Rolf may be Australian, but his mother and father were from Merthyr: Rolf cries quite a lot. His eyes grew moist when he was explaining to me what the words of 'Send in the Clowns' are all about; his eyes grew moist as he recalled the time on Irish television when he couldn't continue with 'Two Little Boys', so affected was he by the Irish tragedy of some other guests on the show. Some people knock 'Two Little Boys' for being just a little schmaltzy. Rolf will have none of it, defending a 'bloody good tune' which sold 967,000 in seven weeks. What's more, it had liberated Rolf, he said, from the belief that real Australians don't cry.

He may not take all of his art entirely seriously, but he is proud of his painting (his wife and daughter, too, are artists). Not long ago, a survey in London asked 1,000 people to name an artist; 38 per cent chose Rolf. Well, said Rolf, Rembrandt didn't have too many TV shows. But most people were terrified of art galleries, and the only time they had ever seen a painting done from scratch - 'Jesus, that's how it's done' - was on one of his shows.
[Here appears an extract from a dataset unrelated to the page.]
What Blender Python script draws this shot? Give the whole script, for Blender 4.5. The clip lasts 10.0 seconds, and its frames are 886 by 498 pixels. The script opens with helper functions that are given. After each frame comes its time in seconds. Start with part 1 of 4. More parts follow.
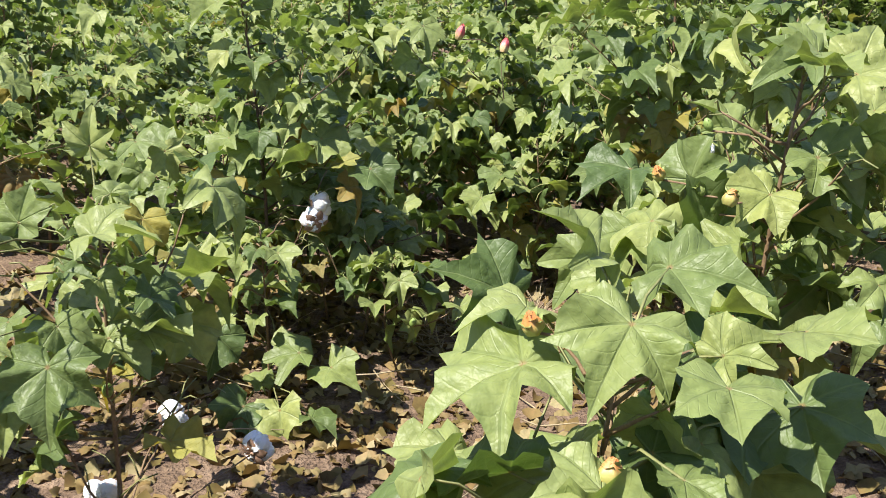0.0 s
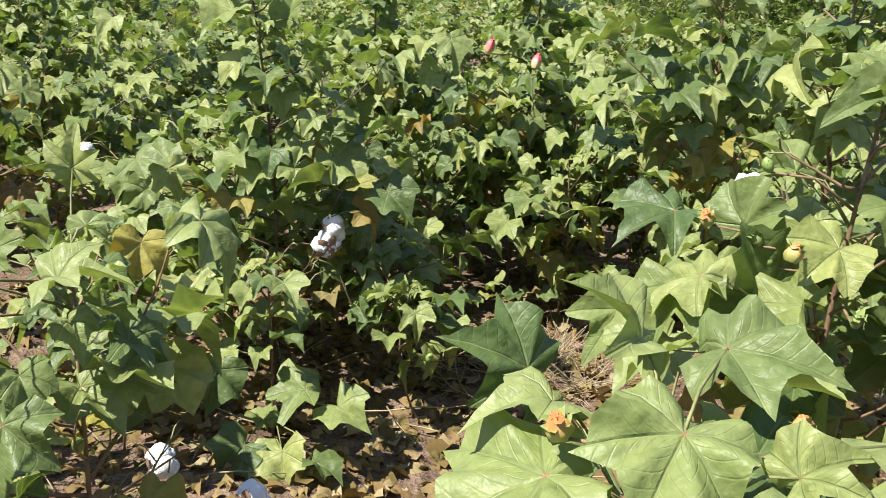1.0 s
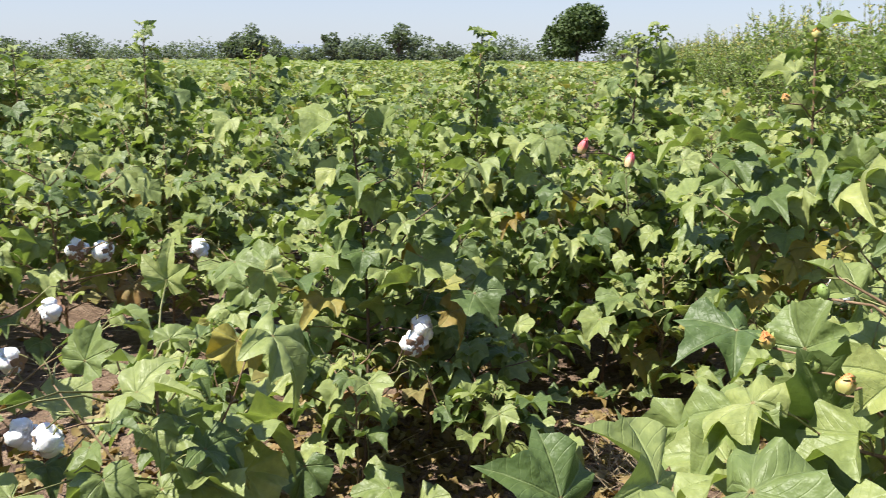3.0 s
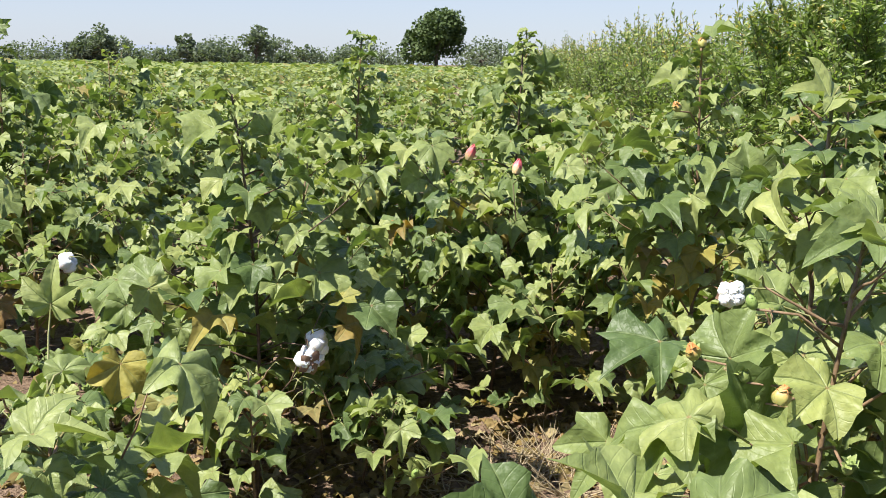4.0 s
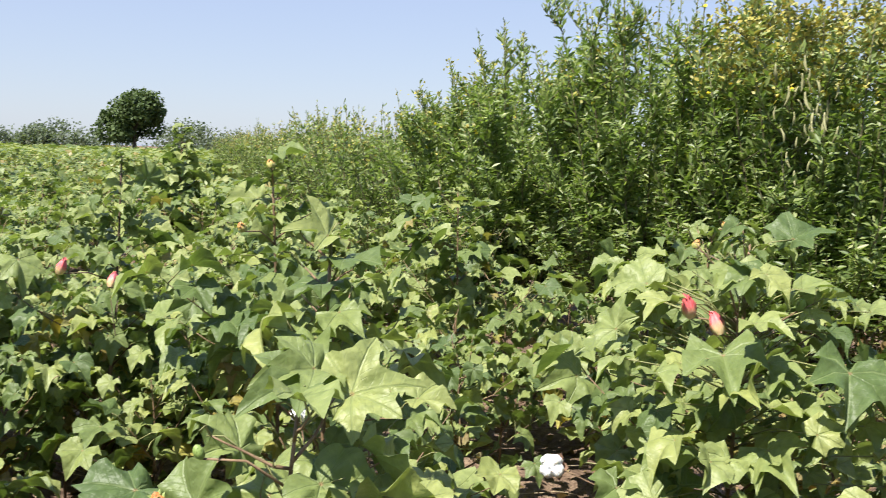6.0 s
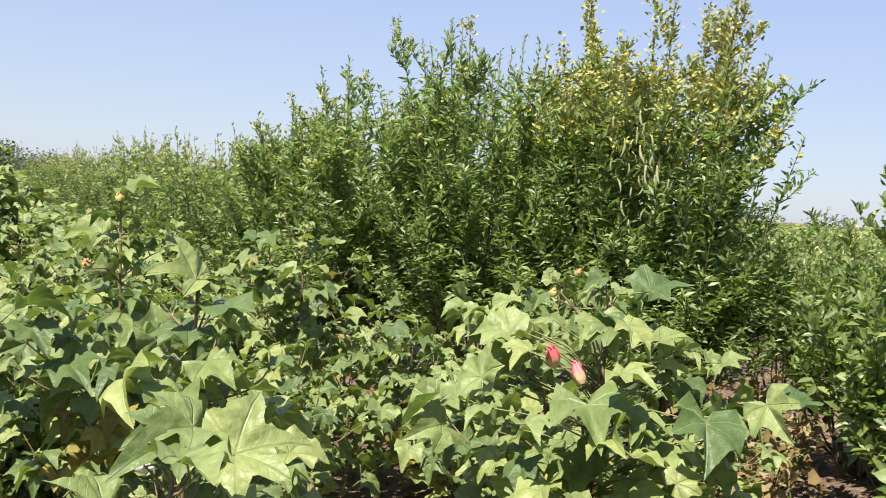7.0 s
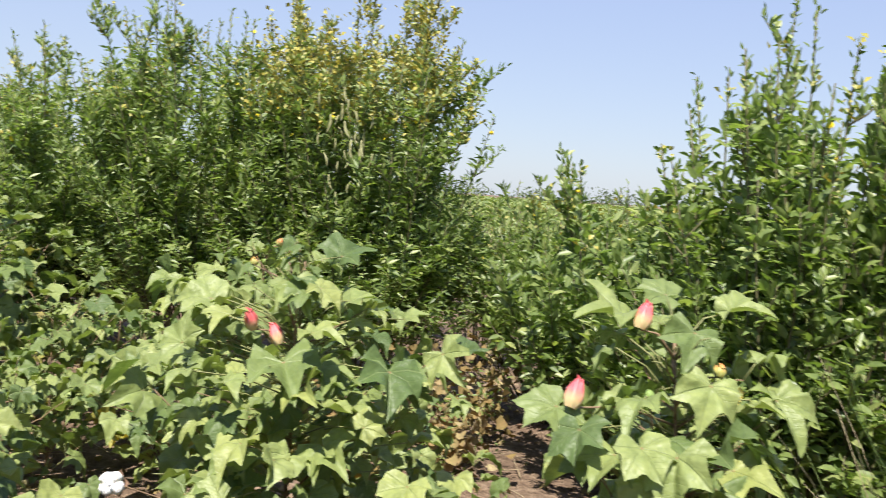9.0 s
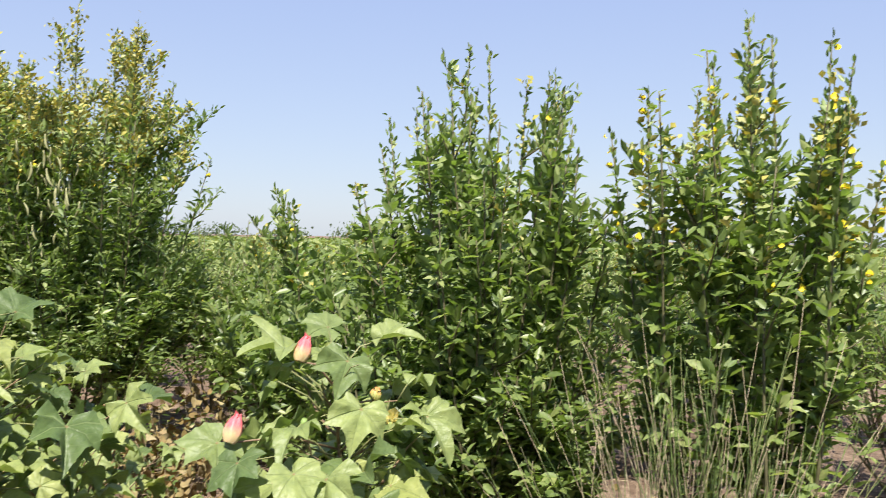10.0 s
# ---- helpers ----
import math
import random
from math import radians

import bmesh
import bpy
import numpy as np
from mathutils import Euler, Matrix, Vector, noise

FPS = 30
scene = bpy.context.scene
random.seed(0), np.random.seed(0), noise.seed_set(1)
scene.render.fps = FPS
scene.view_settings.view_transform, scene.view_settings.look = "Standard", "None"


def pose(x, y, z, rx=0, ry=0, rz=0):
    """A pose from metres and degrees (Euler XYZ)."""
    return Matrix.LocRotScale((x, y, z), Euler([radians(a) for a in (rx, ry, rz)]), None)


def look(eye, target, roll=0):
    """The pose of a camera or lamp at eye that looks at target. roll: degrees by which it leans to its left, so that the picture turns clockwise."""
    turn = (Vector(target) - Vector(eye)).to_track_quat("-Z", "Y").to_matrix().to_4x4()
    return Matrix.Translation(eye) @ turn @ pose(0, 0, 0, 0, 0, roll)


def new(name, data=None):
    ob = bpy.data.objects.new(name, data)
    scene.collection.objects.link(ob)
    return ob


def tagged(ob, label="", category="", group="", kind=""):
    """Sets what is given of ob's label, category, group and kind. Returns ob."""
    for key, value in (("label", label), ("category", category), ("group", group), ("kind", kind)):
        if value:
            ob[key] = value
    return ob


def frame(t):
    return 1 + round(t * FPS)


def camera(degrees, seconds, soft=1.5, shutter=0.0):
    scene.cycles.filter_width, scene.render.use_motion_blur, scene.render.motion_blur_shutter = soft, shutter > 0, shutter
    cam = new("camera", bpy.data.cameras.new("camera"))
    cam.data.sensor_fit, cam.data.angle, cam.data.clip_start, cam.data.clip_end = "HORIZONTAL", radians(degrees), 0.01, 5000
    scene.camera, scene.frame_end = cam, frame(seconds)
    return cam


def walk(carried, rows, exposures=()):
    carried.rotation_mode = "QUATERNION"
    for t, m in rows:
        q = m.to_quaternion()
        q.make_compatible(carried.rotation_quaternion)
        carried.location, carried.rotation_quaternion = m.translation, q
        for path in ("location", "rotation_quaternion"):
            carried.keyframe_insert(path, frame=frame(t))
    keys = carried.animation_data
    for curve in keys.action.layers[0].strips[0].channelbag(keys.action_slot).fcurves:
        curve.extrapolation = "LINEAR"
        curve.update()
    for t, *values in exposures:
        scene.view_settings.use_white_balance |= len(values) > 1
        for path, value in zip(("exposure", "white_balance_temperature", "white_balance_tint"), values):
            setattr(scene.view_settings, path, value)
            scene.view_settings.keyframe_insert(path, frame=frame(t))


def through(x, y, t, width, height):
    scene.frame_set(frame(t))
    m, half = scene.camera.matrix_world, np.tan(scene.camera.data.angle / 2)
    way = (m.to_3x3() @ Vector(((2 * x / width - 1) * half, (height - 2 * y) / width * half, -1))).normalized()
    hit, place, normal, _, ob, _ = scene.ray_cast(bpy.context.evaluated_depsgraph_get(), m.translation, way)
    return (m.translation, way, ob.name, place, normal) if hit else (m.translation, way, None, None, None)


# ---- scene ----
cam = camera(49.7, 10.0, soft=0.75, shutter=0.2)
METRES, EYE, TILT, LEAN, TURN = 1.3, 0.92, -16.2, -0.4, 0.0
ROWS = [
    (0.0, 0.0, 0.0, 0.0, 0.0, 0.0, -0.0),
    (0.5, -0.0052, 0.0966, 0.0235, -1.56, -1.02, -0.11),
    (1.0, 0.0096, 0.1166, 0.0362, 1.65, 0.47, -1.55),
    (1.5, 0.0506, 0.1219, 0.0434, 7.65, 0.04, -3.2),
    (2.0, 0.0834, 0.1042, 0.0529, 13.11, 1.64, -4.2),
    (2.5, 0.0987, 0.0764, 0.0643, 14.89, 4.16, -4.15),
    (3.0, 0.0664, 0.0863, 0.0744, 8.8, 4.88, -2.42),
    (4.5, 0.0019, 0.1266, 0.0952, -2.0, 5.33, -0.34),
    (5.0, 0.0878, 0.1146, 0.1144, -6.22, 5.66, 0.5),
    (5.5, 0.1721, 0.0937, 0.1311, -10.1, 7.78, 1.79),
    (6.0, 0.2272, 0.0738, 0.1404, -16.13, 9.81, 3.19),
    (7.5, 0.1538, 0.1269, 0.1679, -30.72, 11.49, 3.62),
    (8.0, 0.1413, 0.1276, 0.1663, -34.09, 11.06, 3.79),
    (8.5, 0.1328, 0.0949, 0.1588, -36.53, 10.14, 4.05),
    (9.0, 0.1567, 0.014, 0.1343, -42.87, 8.11, 7.44),
    (9.5, 0.1799, -0.062, 0.1175, -50.9, 6.89, 11.01),
    (10.0, 0.1818, -0.1112, 0.1096, -57.05, 7.73, 12.92),
]
walk(cam, [(t, pose(0, 0, EYE, TILT, LEAN, TURN) @ pose(METRES * x, METRES * y, METRES * z, 90 + pitch, roll, yaw)) for t, x, y, z, yaw, pitch, roll in ROWS])

# ---- world and sun ----
SUN_AZ, SUN_EL = radians(-124), radians(58)   # azimuth from +y, clockwise positive
world = bpy.data.worlds.new("sky")
scene.world = world
world.use_nodes = True
wn, wl = world.node_tree.nodes, world.node_tree.links
sky = wn.new("ShaderNodeTexSky")
sky.sky_type, sky.sun_disc = "NISHITA", False
sky.sun_elevation, sky.sun_rotation = SUN_EL, SUN_AZ
sky.air_density, sky.dust_density, sky.ozone_density = 1.0, 0.6, 3.0
# thin milky haze over the clear sky
split, lift, haze, veil = wn.new("ShaderNodeSeparateXYZ"), wn.new("ShaderNodeMath"), wn.new("ShaderNodeValToRGB"), wn.new("ShaderNodeMix")
wl.new(wn.new("ShaderNodeTexCoord").outputs["Generated"], split.inputs[0])
lift.operation = "MULTIPLY"
lift.inputs[1].default_value = 2.2
wl.new(split.outputs[2], lift.inputs[0])
wl.new(lift.outputs[0], haze.inputs[0])
haze.color_ramp.elements[0].color = (4.3, 4.75, 5.7, 1)
haze.color_ramp.elements[1].color = (2.45, 3.3, 6.5, 1)
veil.data_type = "RGBA"
veil.inputs[0].default_value = 0.7
wl.new(sky.outputs[0], veil.inputs[6])
wl.new(haze.outputs[0], veil.inputs[7])
wn["Background"].inputs["Strength"].default_value = 0.07
wl.new(veil.outputs[2], wn["Background"].inputs["Color"])
sun_data = bpy.data.lights.new("sun", "SUN")
sun_data.energy, sun_data.angle, sun_data.color = 5.0, radians(0.6), (1.0, 0.95, 0.86)
sun = new("sun", sun_data)
sun_dir = Vector((math.sin(SUN_AZ) * math.cos(SUN_EL), math.cos(SUN_AZ) * math.cos(SUN_EL), math.sin(SUN_EL)))
sun.matrix_world = look(sun_dir * 50, (0, 0, 0))
scene.view_settings.exposure = 1.15


# ---- materials ----
def material(name):
    m = bpy.data.materials.new(name)
    m.use_nodes = True
    n, l = m.node_tree.nodes, m.node_tree.links
    return m, n, l, n["Principled BSDF"], n["Material Output"]


def math_node(n, l, op, a, b=0.0, clamp=False):
    k = n.new("ShaderNodeMath")
    k.operation, k.use_clamp = op, clamp
    for socket, v in zip(k.inputs, (a, b)):
        if isinstance(v, (int, float)):
            socket.default_value = v
        else:
            l.new(v, socket)
    return k.outputs[0]


def ramp(n, l, value, stops):
    r = n.new("ShaderNodeValToRGB")
    while len(r.color_ramp.elements) < len(stops):
        r.color_ramp.elements.new(0.5)
    for e, (p, c) in zip(r.color_ramp.elements, stops):
        e.position, e.color = p, (*c, 1)
    l.new(value, r.inputs[0])
    return r.outputs[0]


def blend(n, l, fac, a, b, mode="MIX"):
    k = n.new("ShaderNodeMix")
    k.data_type, k.blend_type = "RGBA", mode
    for socket, v in ((k.inputs[0], fac), (k.inputs[6], a), (k.inputs[7], b)):
        if isinstance(v, (int, float)):
            socket.default_value = v
        elif isinstance(v, tuple):
            socket.default_value = (*v, 1)
        else:
            l.new(v, socket)
    return k.outputs[2]


def noise_node(n, l, scale, detail=3.0, coords=None, dims="3D"):
    k = n.new("ShaderNodeTexNoise")
    k.noise_dimensions = dims
    k.inputs["Scale"].default_value, k.inputs["Detail"].default_value = scale, detail
    if coords is not None:
        l.new(coords, k.inputs["Vector"])
    return k.outputs[0]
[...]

And he had just refused to do some gimmicky painting with Chromakey for a TV show. 'I paint for real. It was like asking a brilliant pianist to play Beethoven on a toy piano.'

We went into the garden, where Rolf has planted eucalyptus and a totem pole from Canada. People often waved at him from the river, he said; he liked that. Out front, by the road, at his workbench, he had been working on making a chair to an African design. In his car he had a piece of beech he was hollowing out into a drum. Rolf will agree that 'Sun Arise' - didgeridoo, wobbleboard, early Sixties - was the father of World Music. And that he once lectured southern Aborigines on the use of the didgeridoo, an instrument known only to northern Aborigines. His new album is called Didgereely-Doo All That - The Best of Rolf Harris. What was his proudest achievement? 'Spreading a bit of love and affection around the world.' This is a tough one to carry off, but Rolf can do it. Then he talks about singing 'We'll Keep a Welcome in the Hillside' with a male voice choir, and how the bastards had made him cry, again.